Por David Trueba
Publicado originalmente en El país el 28 de febrero de 2017.
En lo que llevamos de año la cifra de asesinatos de mujeres es espeluznante. La violencia contra ellas por parte de antiguos amantes salpica a hijos, familiares, amigos e incluso a quienes pretenden socorrerlas. Tratar este asunto con rigor exige, en primer lugar, no ignorar el efecto contagio que su exposición mediática provoca con ese perverso matiz por el cual la plasmación de un daño brutal incita a los criminales a causarlo con parecidos propósitos sobre nuevas víctimas. Si estas muertes de mujeres se hubieran producido por actos terroristas habríamos escuchado una respuesta contundente de las autoridades, con una reunión urgente de partidos y reformas en los sistemas de protección, vergonzantemente fallidos. La realidad es que nos encontramos ante un terrorismo cotidiano que amenaza a todas las mujeres y lo peor es que resulta muy difícil cazar a los criminales antes de que causen el daño.
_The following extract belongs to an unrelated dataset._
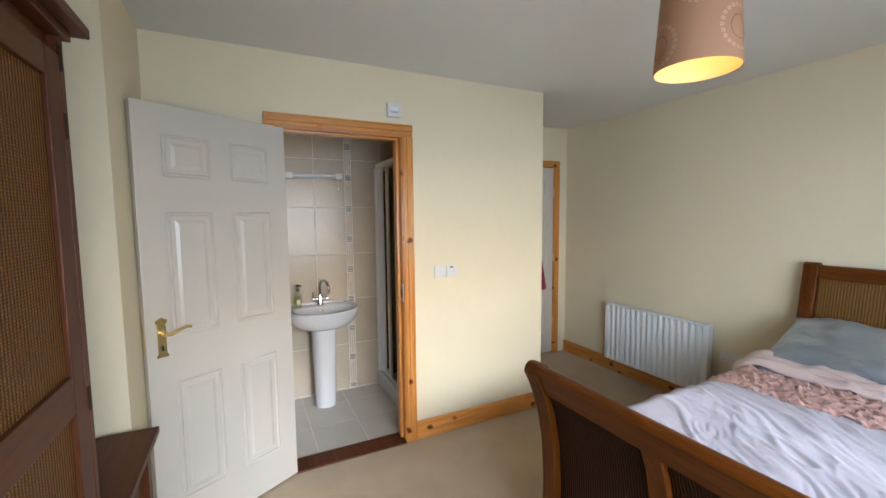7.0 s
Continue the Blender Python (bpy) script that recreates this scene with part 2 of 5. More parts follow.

Aquí no hay planificación, cursillos de adoctrinamiento ni complicidades de grupo. O a lo mejor sí, también los hay.
Cualquiera que se haya detenido a estudiar las lagunas del sistema de protección a las mujeres en caso de violencia de género conocerá la inmensa soledad en que se encuentran muchas amenazadas. En algunos casos sin la justa protección familiar, el apoyo colectivo y sin que los medios judiciales y policiales tengan ni de lejos los recursos, la agilidad y el personal necesarios para ser eficaces. De nuevo la comparación con los actos de terrorismo ofrece un agravio obvio; ni la alarma social, ni el análisis mediático, ni la respuesta institucional son los exigibles. Nos esforzamos poco por abrir un debate para atajar estos crímenes. No basta la ley, un teléfono gratuito o un carné por puntos sentimental, donde al hacer públicas las condenas por malos tratos se pueda proteger a futuras víctimas de estos conductores de emociones tan perversos.
Pero desde ya podríamos sospechar de asuntos que funcionan rematadamente mal en nuestra sociedad. Para empezar, los valores que adornan las relaciones entre hombres y mujeres continúan siendo perversos y tienden a empeorar con una juventud educada en la violencia y en el aislamiento. La moral del cotilleo y la rancia visión de lo familiar acrecientan la culpa de la mujer en las separaciones y rupturas. Una narrativa que habla de traiciones y falta de ejemplaridad delata a una sociedad aún incapaz de entender la feminidad asociada al derecho a la libertad, la igualdad y la independencia. La actitud criminal de tantos hombres se apoya en un mercado laboral, publicitario, mediático, religioso y político que no nos avergüenza lo suficiente.